Pierwszy mecz Franz Astorii i Stali wygrali nasi rywale. Spotkanie, którego dodatkowym smaczkiem był rewanż za Turniej Barażowy nie było jednostronnym widowiskiem. Gospodarze wygrali tylko I kwartę, ale jak się później okazało to wystarczyło na osłabioną brakiem Mateusza Bierwagena „Astę”. W porównaniu do pierwszego meczu w składzie rywali doszło do jednej, ale bardzo istotnej zmiany. Tuż przed zakończeniem okienka transferowego w Ostrowie pojawił się Filip Matczak, który ma zastąpić kontuzjowanego Marka Szumełda – Krzyckiego. Były gracz Zastalu Zielona Góra na razie mecze rozpoczyna na ławce rezerwowych, ale to właśnie on był jednym z najskuteczniejszych graczy Stalówki w dwóch pierwszych meczach rundy rewanżowej. W niedzielnym  meczu zabraknie raczej Wojciecha Żurawskiego. Podkoszowy ostrowian doznał kontuzji w meczu ze Spójnią i raczej nie pojawi się na bydgoskim parkiecie.
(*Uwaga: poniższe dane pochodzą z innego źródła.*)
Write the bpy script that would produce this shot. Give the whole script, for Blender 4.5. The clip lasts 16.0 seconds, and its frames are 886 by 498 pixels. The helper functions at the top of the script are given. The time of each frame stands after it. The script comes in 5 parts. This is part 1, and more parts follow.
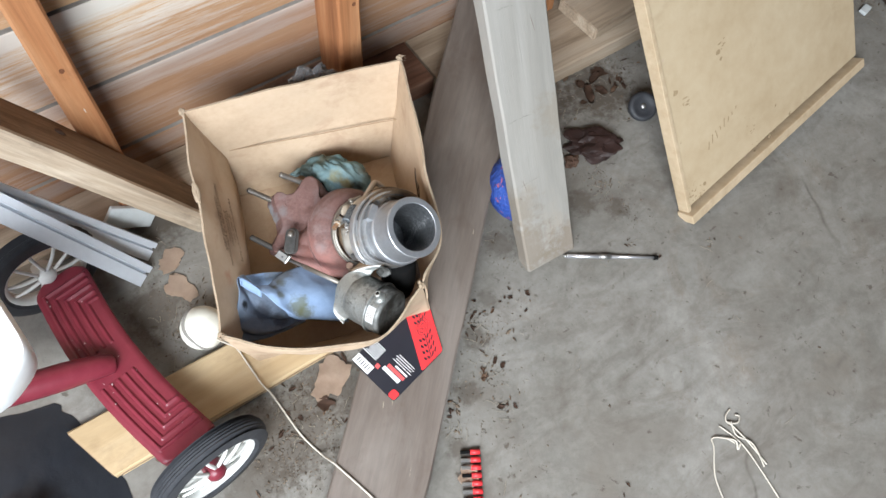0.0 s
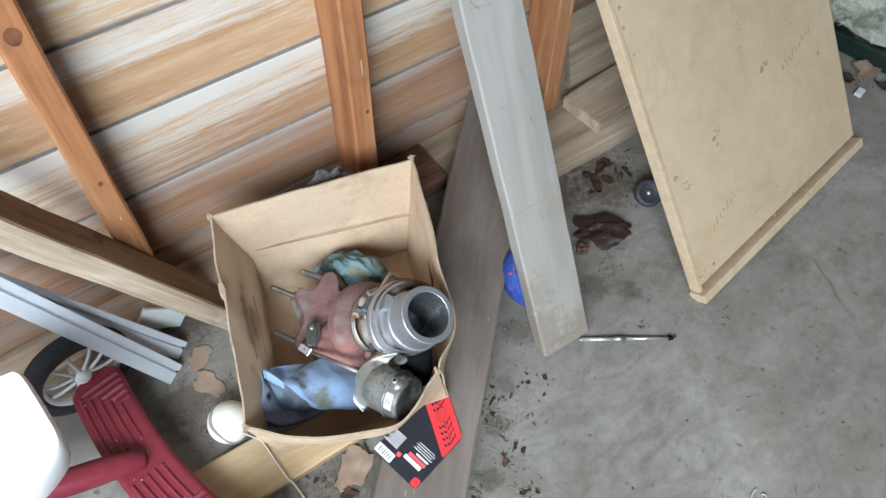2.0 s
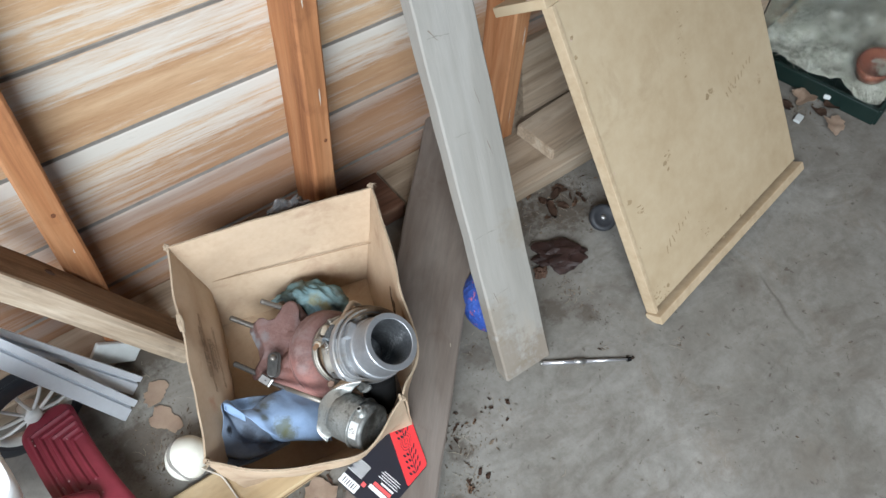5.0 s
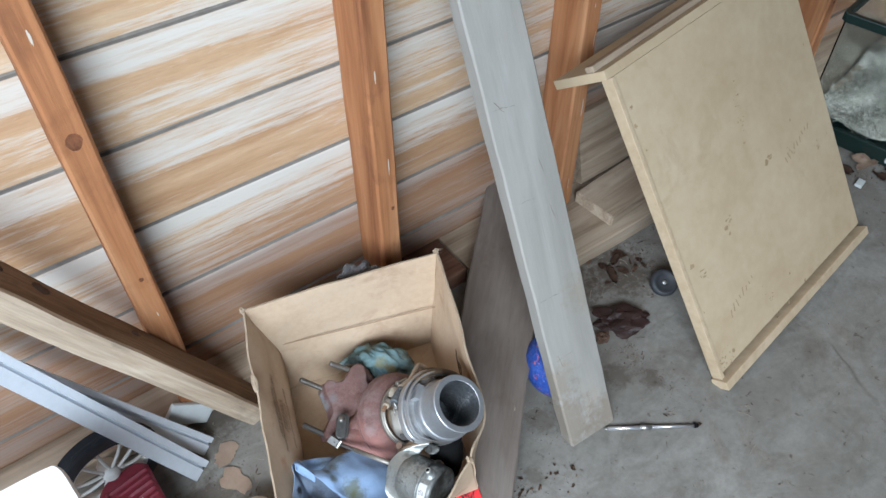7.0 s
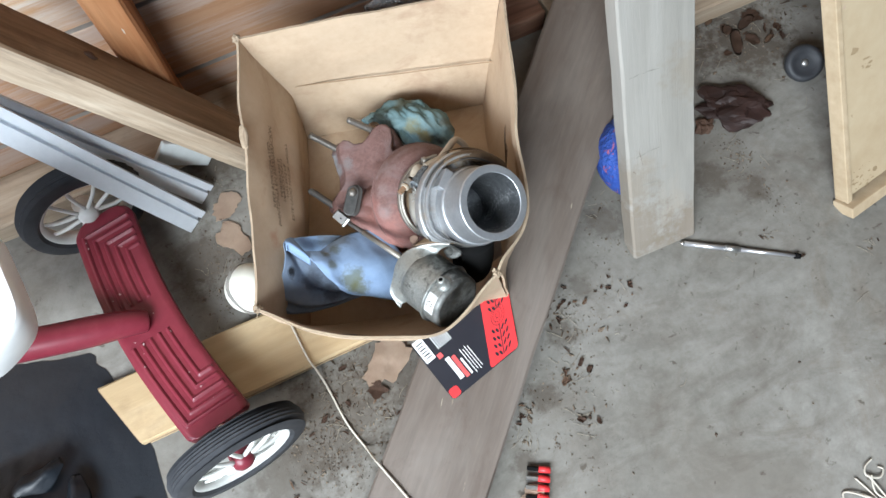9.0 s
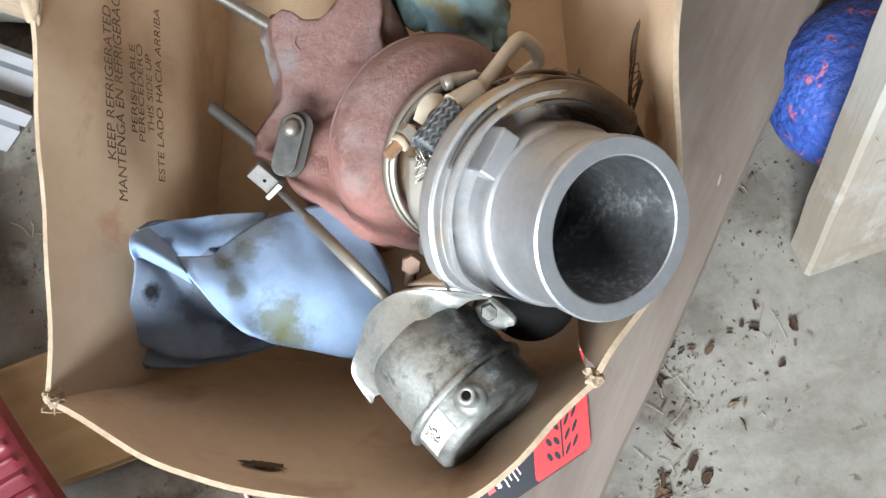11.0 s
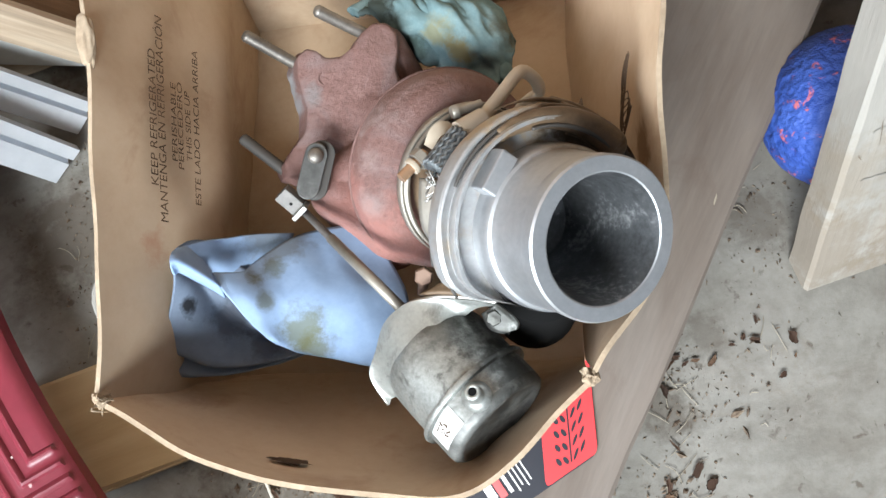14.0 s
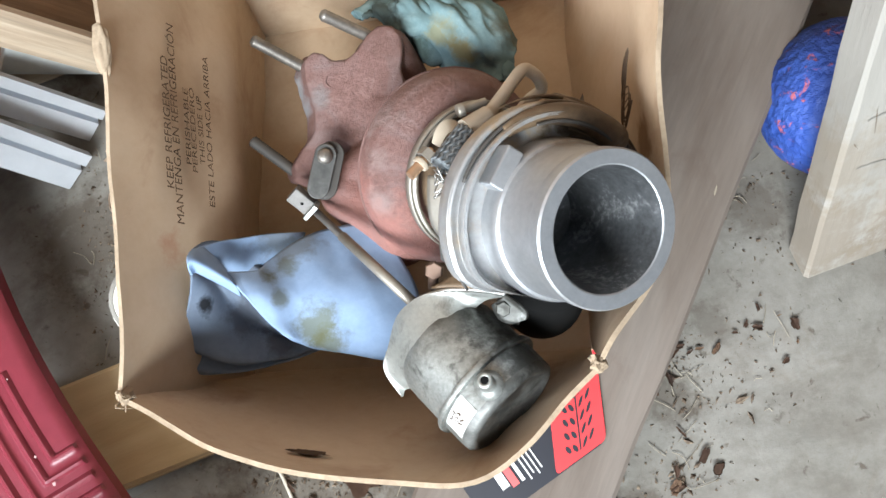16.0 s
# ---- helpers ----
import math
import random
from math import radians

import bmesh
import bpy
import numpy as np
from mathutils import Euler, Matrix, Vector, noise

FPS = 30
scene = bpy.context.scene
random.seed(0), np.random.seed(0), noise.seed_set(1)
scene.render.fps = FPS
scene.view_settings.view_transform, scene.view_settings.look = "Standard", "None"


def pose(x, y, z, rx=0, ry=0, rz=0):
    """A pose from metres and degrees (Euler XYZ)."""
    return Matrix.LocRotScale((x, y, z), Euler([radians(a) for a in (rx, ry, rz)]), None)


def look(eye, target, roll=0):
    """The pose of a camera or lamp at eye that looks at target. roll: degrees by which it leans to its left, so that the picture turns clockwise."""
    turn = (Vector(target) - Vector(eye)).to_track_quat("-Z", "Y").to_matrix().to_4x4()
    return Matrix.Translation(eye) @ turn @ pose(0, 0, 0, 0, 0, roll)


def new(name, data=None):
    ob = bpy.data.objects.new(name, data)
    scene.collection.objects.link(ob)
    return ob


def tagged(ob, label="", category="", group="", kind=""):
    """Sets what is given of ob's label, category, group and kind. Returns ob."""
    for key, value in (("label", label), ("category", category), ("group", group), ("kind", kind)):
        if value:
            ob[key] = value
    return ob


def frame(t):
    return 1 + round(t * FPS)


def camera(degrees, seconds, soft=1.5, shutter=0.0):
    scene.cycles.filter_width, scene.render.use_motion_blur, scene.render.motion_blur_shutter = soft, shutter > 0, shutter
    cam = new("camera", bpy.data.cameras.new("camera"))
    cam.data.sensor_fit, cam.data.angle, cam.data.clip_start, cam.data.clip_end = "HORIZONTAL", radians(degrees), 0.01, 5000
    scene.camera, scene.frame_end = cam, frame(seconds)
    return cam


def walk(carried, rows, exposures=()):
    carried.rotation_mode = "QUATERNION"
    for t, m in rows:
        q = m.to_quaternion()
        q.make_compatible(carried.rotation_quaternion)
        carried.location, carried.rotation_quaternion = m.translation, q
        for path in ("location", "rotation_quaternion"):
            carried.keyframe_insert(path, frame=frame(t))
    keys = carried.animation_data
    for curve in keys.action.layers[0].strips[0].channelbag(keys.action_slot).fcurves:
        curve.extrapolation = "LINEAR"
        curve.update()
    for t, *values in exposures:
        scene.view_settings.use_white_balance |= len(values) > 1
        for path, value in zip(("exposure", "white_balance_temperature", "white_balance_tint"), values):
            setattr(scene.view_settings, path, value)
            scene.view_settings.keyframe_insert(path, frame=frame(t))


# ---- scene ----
SOFT_LENS = 1.5
cam = camera(61.6, 16.0, soft=SOFT_LENS, shutter=0.0)
ROWS = [
    (0, 0.0292, -0.0008, 1.2300, 27.78, -3.60, -34.57),
    (0.5, 0.0284, -0.0214, 1.2328, 28.31, -2.85, -34.66),
    (1, 0.0239, -0.0220, 1.2298, 27.84, -2.92, -34.17),
    (1.5, 0.0385, -0.0255, 1.2570, 31.20, -1.60, -34.29),
    (2, 0.0286, -0.0497, 1.2666, 35.37, -0.35, -35.27),
    (2.5, 0.0216, -0.0363, 1.2723, 37.26, 1.81, -35.50),
    (3, 0.0207, -0.0353, 1.2704, 36.58, -1.84, -36.73),
    (3.2, 0.0229, -0.0280, 1.2721, 36.36, -2.72, -37.35),
    (5.5, 0.0026, -0.0504, 1.2667, 37.94, -2.53, -38.33),
    (6, -0.0216, -0.0369, 1.2681, 38.14, -0.63, -34.66),
    (6.5, -0.0436, -0.0334, 1.2792, 43.20, 0.56, -36.97),
    (7, -0.0275, -0.0527, 1.2852, 43.06, 0.32, -35.99),
    (7.5, -0.0079, -0.0582, 1.2878, 41.82, -0.37, -36.17),
    (8, 0.0104, -0.1019, 1.2790, 38.07, 1.43, -31.98),
    (8.5, 0.0004, -0.0175, 1.2456, 32.84, -1.65, -32.85),
    (8.7, 0.0150, 0.0071, 1.1932, 30.48, 0.74, -32.27),
    (8.9, 0.0979, 0.0495, 1.1157, 23.64, 0.73, -27.60),
    (9, 0.1457, 0.1010, 1.0744, 22.34, 1.70, -26.12),
    (9.2, 0.1716, 0.1594, 0.9762, 21.86, 2.63, -21.88),
    (9.4, 0.1913, 0.2488, 0.8398, 14.71, -0.49, -23.75),
    (9.5, 0.1870, 0.2516, 0.8069, 15.03, -0.73, -23.61),
    (9.6, 0.1894, 0.2766, 0.7545, 12.71, -2.50, -22.42),
    (9.8, 0.1944, 0.3219, 0.6991, 13.15, -2.77, -26.11),
    (10, 0.2202, 0.3505, 0.6416, 11.94, 0.93, -24.87),
    (10.2, 0.2437, 0.3983, 0.6250, 9.96, -0.60, -22.62),
    (12.3, 0.2382, 0.3893, 0.6511, 12.86, 0.67, -20.96),
    (12.5, 0.2325, 0.3884, 0.6556, 13.70, 0.06, -20.97),
    (13, 0.2382, 0.3836, 0.6542, 12.08, 0.77, -20.67),
    (13.5, 0.2365, 0.3789, 0.6633, 12.73, 0.73, -20.55),
    (14, 0.2454, 0.3730, 0.6656, 12.74, 1.68, -21.65),
    (14.5, 0.2330, 0.3738, 0.6683, 13.18, 1.42, -21.69),
    (15, 0.2389, 0.3690, 0.6668, 12.64, 1.93, -22.56),
    (15.5, 0.2412, 0.3755, 0.6737, 12.56, 2.20, -21.81),
    (16, 0.2389, 0.3689, 0.6790, 12.67, 2.09, -22.87),
]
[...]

Dla obu drużyn będzie to trzeci mecz w przeciągu tygodnia. Bydgoszczanie przegrali najpierw w Przemyślu, a w środę polegli we Wrocławiu. W meczu ze Śląskiem nie zagrali Filip Małgorzaciak oraz Wojciech Fraś, ale w niedzielę będą do dyspozycji trenera Jarosława Zawadki. I Franz Astoria i Stal będą chciały to spotkanie wygrać, bo punkty potrzebne są obu drużynom. Zapowiadają się też duże emocje, gości będą wspierać przyjezdni kibice, co nie często zdarza się w bydgoskiej hali. Serdecznie zapraszamy wszystkich fanów „Asty”, zawodnicy liczą że dopingiem pomożemy im wygrać to spotkanie.